The different styles of Tae Kwon Do also have different philosophical principles but these can typically be boiled down to the Five Commandments of Hwarang: Courtesy, integrity, perseverance, self-control, indomitable spirit.

Benefits Of Tae Kwon Do For Seniors

Martial arts offer some great benefits for seniors. While most seniors probably shouldn’t get involved in active sparring and fighting, Tae Kwon Do can still offer great benefits for health and self-defense skills.

A big part of martial arts practices is learning to control your body and mind at all times. This offers both physical and mental benefits.

Bending, turning, kicking, punching, jumping, and just moving your body in space in all possible ways while learning to do it in a controlled and systematic way is perfect training for balance and coordination. Balance loss is one of the most common causes of injuries in the senior population, but you can do a lot to prevent this degradation. The most important thing is doing activities that challenge your balance, Tae Kwon Do is great for this.

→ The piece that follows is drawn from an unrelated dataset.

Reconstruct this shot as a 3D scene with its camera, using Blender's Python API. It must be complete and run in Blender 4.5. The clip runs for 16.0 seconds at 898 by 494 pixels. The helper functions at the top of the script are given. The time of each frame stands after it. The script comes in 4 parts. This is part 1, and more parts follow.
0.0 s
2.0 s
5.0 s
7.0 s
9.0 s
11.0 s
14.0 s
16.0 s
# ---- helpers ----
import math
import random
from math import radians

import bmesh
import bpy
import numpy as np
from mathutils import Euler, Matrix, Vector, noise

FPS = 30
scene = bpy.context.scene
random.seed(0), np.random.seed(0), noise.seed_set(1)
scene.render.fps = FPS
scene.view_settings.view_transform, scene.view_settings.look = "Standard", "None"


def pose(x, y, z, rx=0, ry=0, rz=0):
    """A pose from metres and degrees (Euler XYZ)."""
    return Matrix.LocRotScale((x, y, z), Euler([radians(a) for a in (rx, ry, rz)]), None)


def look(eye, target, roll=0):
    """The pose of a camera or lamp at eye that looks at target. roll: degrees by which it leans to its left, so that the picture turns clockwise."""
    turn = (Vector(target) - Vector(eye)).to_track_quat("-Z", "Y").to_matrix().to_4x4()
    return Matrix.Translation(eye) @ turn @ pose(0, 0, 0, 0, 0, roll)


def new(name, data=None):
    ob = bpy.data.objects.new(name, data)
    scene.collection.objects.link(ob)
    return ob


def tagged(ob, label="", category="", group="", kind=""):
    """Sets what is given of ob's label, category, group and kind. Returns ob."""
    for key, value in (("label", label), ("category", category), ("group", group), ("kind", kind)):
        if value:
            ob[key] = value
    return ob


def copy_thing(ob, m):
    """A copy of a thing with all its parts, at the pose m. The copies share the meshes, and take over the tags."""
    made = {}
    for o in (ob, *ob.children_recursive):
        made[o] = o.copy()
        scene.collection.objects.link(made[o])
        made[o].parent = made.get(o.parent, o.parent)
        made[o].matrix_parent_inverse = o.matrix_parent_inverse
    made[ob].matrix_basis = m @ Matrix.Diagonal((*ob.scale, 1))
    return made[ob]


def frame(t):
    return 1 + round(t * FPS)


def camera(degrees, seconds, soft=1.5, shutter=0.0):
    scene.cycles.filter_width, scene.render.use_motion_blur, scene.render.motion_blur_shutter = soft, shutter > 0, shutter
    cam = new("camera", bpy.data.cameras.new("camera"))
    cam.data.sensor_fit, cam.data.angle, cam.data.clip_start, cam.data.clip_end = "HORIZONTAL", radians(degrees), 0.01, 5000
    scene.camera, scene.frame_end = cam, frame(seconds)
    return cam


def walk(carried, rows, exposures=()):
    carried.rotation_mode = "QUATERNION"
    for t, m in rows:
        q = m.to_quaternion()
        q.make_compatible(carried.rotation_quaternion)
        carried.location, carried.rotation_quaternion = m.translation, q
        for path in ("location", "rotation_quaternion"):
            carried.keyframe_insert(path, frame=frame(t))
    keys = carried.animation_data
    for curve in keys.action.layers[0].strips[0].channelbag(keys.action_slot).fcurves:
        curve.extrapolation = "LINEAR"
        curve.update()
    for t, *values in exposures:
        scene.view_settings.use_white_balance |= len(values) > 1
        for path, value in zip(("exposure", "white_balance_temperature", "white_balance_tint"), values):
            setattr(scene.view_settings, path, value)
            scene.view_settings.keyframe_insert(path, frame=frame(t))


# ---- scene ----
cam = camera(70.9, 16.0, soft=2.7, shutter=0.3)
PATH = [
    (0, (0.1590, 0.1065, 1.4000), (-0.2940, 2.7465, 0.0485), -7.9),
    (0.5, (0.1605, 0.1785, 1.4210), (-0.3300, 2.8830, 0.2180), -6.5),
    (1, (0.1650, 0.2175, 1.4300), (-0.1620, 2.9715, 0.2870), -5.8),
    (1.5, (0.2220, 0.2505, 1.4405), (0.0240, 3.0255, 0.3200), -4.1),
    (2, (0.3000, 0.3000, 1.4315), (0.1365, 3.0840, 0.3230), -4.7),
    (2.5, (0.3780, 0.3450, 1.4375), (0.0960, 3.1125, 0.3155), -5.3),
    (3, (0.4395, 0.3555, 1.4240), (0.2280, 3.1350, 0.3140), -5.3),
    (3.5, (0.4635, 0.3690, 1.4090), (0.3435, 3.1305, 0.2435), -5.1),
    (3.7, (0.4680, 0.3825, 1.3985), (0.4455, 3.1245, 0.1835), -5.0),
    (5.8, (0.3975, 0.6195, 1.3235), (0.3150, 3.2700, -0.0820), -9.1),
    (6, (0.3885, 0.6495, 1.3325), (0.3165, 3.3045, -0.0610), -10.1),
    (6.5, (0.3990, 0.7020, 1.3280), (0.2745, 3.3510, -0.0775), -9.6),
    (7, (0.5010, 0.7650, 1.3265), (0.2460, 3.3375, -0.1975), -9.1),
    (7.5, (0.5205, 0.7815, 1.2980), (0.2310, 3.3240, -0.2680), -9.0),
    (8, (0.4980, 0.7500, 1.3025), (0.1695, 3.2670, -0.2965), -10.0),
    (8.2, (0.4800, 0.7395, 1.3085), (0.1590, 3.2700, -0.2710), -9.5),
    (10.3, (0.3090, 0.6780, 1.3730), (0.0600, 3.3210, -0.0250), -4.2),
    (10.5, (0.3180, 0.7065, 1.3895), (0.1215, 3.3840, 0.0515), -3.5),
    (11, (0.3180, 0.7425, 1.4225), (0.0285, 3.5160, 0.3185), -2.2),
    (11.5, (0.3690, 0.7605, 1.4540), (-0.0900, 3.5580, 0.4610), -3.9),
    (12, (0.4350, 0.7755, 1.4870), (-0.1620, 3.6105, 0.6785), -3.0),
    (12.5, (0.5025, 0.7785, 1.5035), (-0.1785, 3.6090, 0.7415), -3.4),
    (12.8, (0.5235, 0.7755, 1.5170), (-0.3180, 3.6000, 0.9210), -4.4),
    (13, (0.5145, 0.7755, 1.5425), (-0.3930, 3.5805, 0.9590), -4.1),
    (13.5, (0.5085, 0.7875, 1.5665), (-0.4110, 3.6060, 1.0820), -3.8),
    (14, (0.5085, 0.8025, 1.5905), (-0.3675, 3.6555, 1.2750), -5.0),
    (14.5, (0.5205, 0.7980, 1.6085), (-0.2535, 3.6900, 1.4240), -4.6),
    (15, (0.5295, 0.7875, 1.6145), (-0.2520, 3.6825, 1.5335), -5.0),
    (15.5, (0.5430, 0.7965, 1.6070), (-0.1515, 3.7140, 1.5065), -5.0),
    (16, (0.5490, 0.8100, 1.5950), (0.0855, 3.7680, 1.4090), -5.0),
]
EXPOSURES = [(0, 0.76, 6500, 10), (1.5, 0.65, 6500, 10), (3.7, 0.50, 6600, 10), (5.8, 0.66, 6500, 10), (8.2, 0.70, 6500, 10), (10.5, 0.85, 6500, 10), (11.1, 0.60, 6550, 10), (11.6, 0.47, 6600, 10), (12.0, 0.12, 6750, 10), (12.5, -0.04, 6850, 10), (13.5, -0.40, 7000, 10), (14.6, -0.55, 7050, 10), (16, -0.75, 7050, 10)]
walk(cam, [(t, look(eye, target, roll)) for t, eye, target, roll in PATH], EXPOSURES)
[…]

In a typical beginners class, you will learn how to fall without injuring yourself, this is something that can be very beneficial for injury prevention for seniors.

Tae Kwon Do is also great for improving and maintaining mobility and strength since it involves a lot of kicks and strikes that require high mobility and strength. This is also one of the downsides of Tae Kwon Do for seniors. Most seniors are physically unable to perform many of the more demanding kicks.

That doesn’t mean that you can learn good self-defense skills with Tae Kwon Do, it just means the training has to be scaled based on your ability.

Learning any kind of self-defense has been shown to improve both confidence and a sense of safety. Just the fact that you have some tools and skills in a threatening situation can put your mind at ease.

Considerations For Seniors

As with all self-defense practices, there are risks involved with Tae Kwon Do. However, the benefits are often greater and much of the risk can be avoided with the proper training.

Tae Kwon Do is probably not the ideal form of martial art for seniors, since the focus is on high and complicated kicks, but it can be tailored to fit seniors by careful exercise selection. If you are looking for a gentler form of martial art, you should check out Tai-Chi for seniors.

The safety and enjoyability of Tae Kwon Do will depend on your physical fitness and health. The typical injuries in martial arts involve muscle sprains and bruises but also more serious injuries like joint dislocations, fractures and concussions can happen.

As you probably are aware, it’s much easier to get injured the older you get as your connective tissues lose elasticity. More importantly, it takes a lot longer to heal as well.

That’s why it’s important that you find a class that is suitable for your physical fitness, age group, and experience level. When you are learning Tae Kwon Do from an instructor that has experience teaching seniors you can minimize a lot of the risks involved.

Probably the most important thing to ensure is that the instructor has real-life experience with working with seniors and that they actually make health and safety a priority over competition and sport for example.

You have to gauge the risks involved in actual contact sparring, it’s not something most seniors, especially beginners should get involved in. At least not without special considerations for safety.

How To Get Started

So you are interested in learning more about Tae Kwon Do? Great! The best way to get started with Tae Kwon Do is by finding your local dojang (training hall) or Tae Kwon Do club and see if they have a beginner group that’s suitable for seniors. Best way to find this is simply Googling Tae Kwon Do and your city.

Martial arts classes often don’t require any special equipment in the beginning, although you should always confirm this from the instructor before the first class. Usually, you just need indoor exercise clothing, indoor shoes, a towel, and a bottle of water.

Besides that, it just takes a bit of courage and enthusiasm to show up! Give it a chance and you might soon find yourself enjoying a hobby that will help you keep fit and limber as you age as well as enjoying an increased self-confidence and sense of safety.

If you want to ensure you are fit for Tae Kwon Do, it can be a good idea to do some strength training and mobility and flexibility exercises before starting to prevent injuries. But a good instructor will help you with this as well, so it’s not mandatory.

Can You Learn Tae Kwon Do At Home?

Many people who are considering learning defense often wonder if it’s possible to learn them at home.

The answer is basically no, it isn’t. Sure, you can watch some moves and learn the basic philosophy behind Tae Kwon Do, but without an experienced instructor, you can’t know if you are performing the movements correctly.

Trying to learn Tae Kwon Do at home has some inherent safety risks as well. You probably don’t have a tatami (the soft floor) at home. Practicing kicks on a hard, slippery floor can end very badly very quickly.

A big part of Tae Kwon Do or any other martial art is psychology. The first step is to overcome the fear of participating in a class. You simply can’t learn these practices effectively at home. So take the first and hardest step and participate in a beginner class, it gets easier after that.

Conclusion

I hope you found this article about Tae Kwon Do for seniors useful. If you have any questions, feel free to leave them in the comments section below and I’ll get back to you.

As a recap, Tae Kwon Do can be a great form of exercise for seniors for improving balance and coordination, mobility, and conditioning.

Sparring and fighting is probably something most seniors should do since there are inherent injury risks and it takes a long time to heal as a senior and the likelihood of injury is much higher.

Even without active sparring, you can learn basic self-defense movements and mental focus that will increase your self-confidence and sense of safety as you know how to perform in a threatening situation.